Why Is It Difficult To Find An Exact Fit Battery For My German Car?


Batteries are typically an easy maintenance item on cars. Most of the time, a vehicle owner can swap out their own battery with minimal technical aptitude

Most auto parts stores now have systems where you as an amateur mechanic can walk in, tell them your year, make, and model, and they’ll recommend a battery size. Easy!

However, if you own anything German (Audi, Mercedes, BMW, Porsche, VW) you’ll find that getting that exact fit battery may be difficult.

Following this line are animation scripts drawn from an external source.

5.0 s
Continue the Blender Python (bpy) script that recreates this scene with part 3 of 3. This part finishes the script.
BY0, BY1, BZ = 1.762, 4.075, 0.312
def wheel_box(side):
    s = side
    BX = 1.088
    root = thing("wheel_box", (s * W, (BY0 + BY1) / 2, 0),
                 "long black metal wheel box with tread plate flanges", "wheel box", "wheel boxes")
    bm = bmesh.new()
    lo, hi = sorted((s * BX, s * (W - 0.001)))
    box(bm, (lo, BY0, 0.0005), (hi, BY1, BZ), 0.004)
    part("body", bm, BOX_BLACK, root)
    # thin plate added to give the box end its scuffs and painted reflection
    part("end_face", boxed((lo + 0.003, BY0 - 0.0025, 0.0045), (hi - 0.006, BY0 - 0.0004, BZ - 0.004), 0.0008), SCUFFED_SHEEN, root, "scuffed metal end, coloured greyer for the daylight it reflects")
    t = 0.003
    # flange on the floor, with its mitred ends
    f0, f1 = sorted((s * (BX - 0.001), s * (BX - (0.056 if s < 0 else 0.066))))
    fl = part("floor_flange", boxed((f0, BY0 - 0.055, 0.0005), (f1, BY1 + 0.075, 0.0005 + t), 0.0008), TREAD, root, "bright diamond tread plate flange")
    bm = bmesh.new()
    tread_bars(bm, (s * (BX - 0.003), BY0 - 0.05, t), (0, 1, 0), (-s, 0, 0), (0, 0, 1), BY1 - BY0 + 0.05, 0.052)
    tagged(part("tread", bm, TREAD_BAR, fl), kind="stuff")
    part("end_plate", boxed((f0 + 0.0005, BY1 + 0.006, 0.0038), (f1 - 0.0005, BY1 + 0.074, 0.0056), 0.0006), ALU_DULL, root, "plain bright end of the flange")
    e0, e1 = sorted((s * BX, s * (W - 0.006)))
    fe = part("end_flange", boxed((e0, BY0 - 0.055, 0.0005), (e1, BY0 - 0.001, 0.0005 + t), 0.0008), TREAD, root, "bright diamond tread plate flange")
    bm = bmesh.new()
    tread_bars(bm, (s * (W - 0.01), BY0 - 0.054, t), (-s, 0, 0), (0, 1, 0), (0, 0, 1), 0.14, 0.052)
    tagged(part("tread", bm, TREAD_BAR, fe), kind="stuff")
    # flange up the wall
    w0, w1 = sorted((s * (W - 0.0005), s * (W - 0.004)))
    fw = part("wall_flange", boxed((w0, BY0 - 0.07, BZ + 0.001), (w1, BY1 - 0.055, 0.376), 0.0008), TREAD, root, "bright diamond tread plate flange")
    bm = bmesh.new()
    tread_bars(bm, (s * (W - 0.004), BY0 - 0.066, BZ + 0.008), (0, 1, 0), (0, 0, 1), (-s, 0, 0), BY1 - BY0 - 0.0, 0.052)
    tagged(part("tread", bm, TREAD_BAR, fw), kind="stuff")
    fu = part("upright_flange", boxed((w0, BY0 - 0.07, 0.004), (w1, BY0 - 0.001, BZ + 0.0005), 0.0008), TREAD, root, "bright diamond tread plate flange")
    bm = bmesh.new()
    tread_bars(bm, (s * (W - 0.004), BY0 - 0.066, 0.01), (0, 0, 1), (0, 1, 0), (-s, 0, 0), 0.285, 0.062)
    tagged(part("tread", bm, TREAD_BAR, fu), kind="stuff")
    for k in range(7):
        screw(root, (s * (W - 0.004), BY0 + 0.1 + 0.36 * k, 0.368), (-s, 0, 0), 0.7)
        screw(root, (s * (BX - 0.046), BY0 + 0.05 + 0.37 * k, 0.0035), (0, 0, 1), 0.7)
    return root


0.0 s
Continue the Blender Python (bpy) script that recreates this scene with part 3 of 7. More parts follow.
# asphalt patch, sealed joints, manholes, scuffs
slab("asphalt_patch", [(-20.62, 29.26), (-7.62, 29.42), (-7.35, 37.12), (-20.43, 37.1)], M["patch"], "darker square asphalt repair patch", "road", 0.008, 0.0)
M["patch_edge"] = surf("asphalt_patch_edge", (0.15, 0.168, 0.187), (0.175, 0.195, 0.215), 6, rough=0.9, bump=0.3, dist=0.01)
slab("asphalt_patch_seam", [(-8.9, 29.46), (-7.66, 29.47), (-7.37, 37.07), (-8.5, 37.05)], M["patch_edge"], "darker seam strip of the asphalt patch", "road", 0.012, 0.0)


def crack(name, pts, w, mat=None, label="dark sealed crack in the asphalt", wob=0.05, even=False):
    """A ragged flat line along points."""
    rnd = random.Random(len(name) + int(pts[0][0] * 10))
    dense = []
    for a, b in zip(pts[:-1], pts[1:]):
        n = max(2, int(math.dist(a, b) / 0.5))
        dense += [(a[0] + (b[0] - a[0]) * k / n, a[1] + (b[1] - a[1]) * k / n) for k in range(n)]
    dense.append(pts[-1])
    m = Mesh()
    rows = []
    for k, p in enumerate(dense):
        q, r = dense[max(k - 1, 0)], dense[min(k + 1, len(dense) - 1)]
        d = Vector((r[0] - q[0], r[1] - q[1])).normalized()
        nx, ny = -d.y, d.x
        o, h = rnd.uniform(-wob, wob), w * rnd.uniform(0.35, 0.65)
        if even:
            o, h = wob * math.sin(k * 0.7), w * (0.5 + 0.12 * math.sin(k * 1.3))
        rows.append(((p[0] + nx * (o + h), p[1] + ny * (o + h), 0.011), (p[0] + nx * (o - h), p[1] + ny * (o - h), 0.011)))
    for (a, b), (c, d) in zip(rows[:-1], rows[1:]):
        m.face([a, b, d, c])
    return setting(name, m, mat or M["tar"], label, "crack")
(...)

For 5 decades we’ve stored cars and within the last 10 years or so, what batteries go in these German cars has deviated a little from what my parts suppliers carry.

The problem?

Standardized sizing. US battery suppliers run off of SAE (Society of Auto Engineers) Sizing. For example, most older muscle cars take a Group 24R. The R stands for regular post setup (where the positive and negative posts are).

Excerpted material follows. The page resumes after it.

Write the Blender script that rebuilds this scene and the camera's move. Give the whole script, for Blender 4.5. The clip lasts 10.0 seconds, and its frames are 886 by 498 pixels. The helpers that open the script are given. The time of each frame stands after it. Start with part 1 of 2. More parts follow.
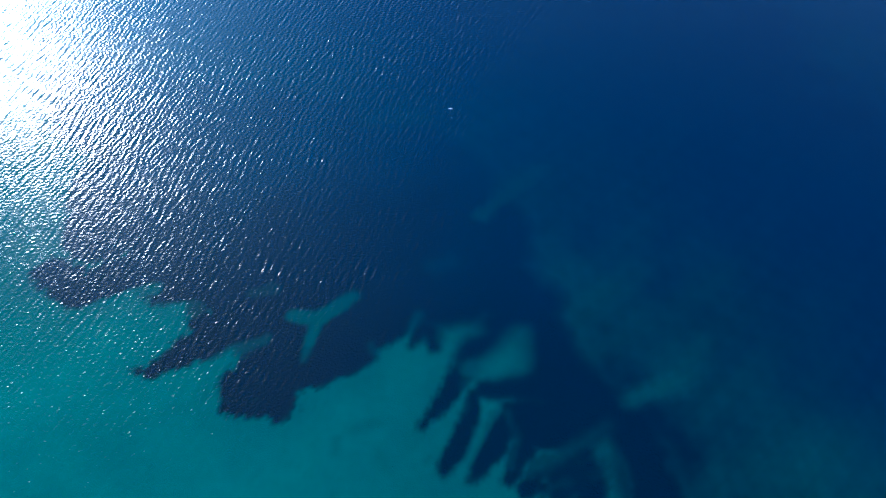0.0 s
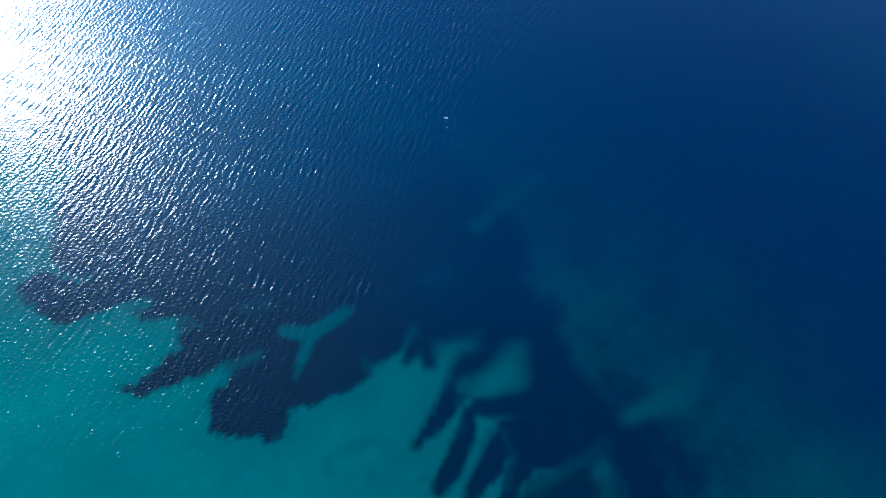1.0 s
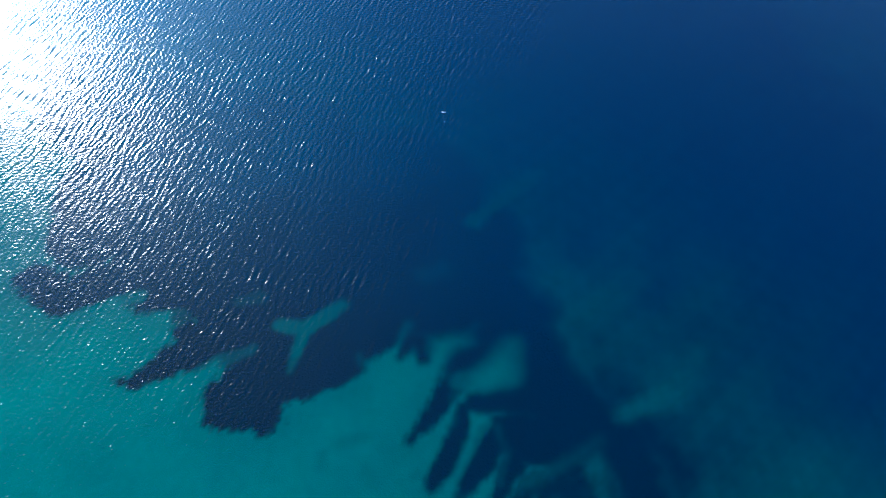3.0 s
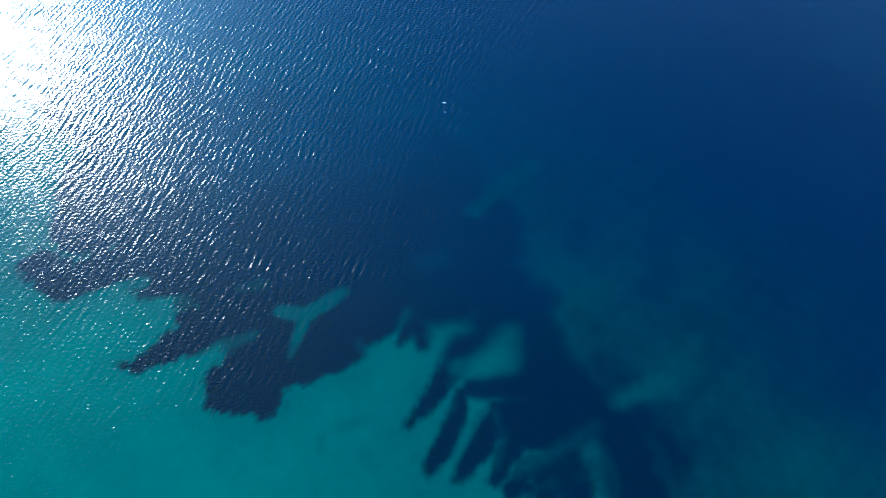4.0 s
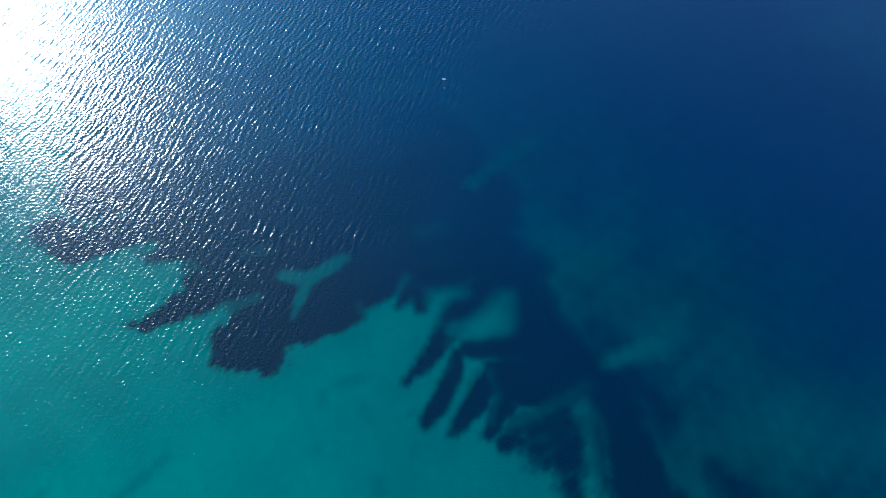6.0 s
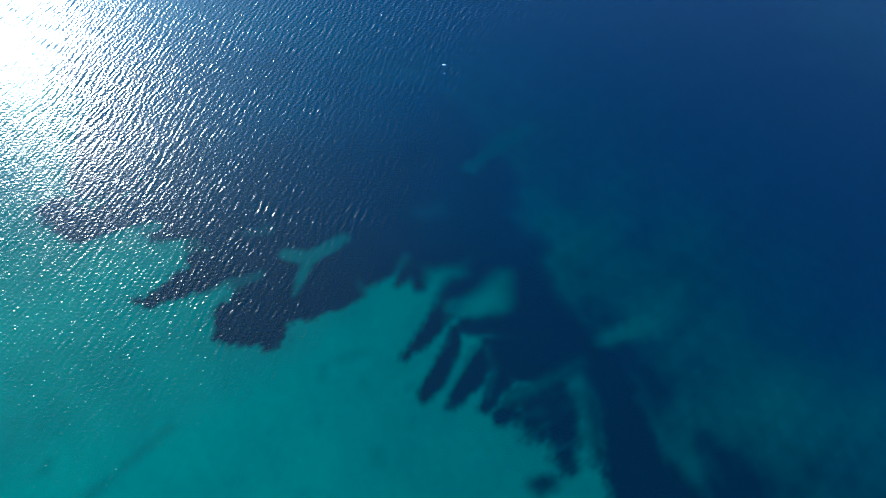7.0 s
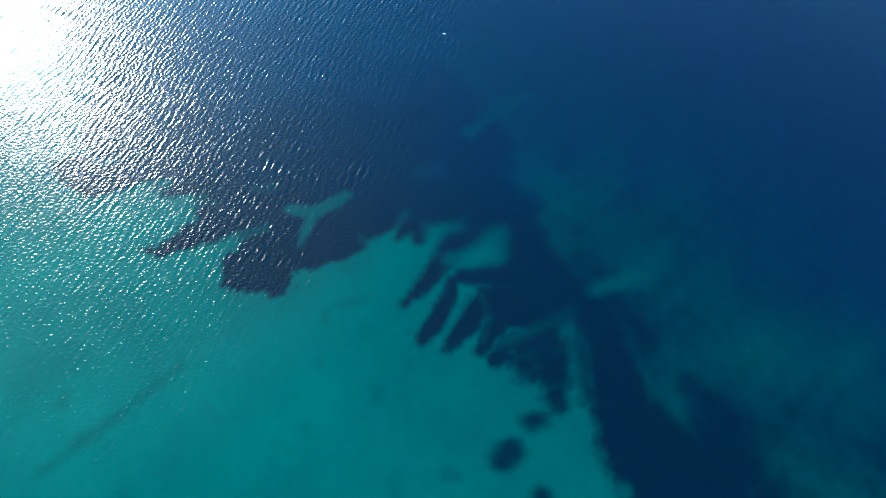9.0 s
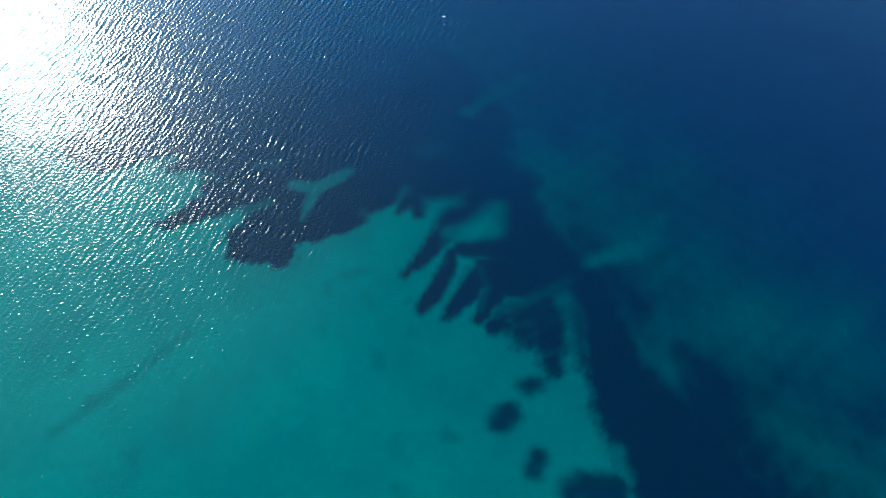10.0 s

However German cars use DIN sizing. It’s completely different using metric measurements…therefore when you search for an exact fit Audi replacement battery you can get close but not a perfect substitute.


The solution?

There are a few:

  • Buy an OEM Battery: factory parts are expensive but there’s no replacement like original. With an OEM Battery you’ll get an exact fit.

  • Buy a German Aftermarket Battery: Here in the US, that usually means Bosch. They make many of the batteries for German OEMs anyway.

  • Buy an Interstate Battery: Interstate is sometimes the battery of choice at Porsche Independents and dealerships. They will have options for many of the vehicles in question.

  • Buy An Aftermarket Battery: The easiest thing to do is to just live with an inexact fit battery and just get close enough. Measure your current battery and try to at least get the post arrangement, width, and height correctly matched.

We certainly hope this has been helpful!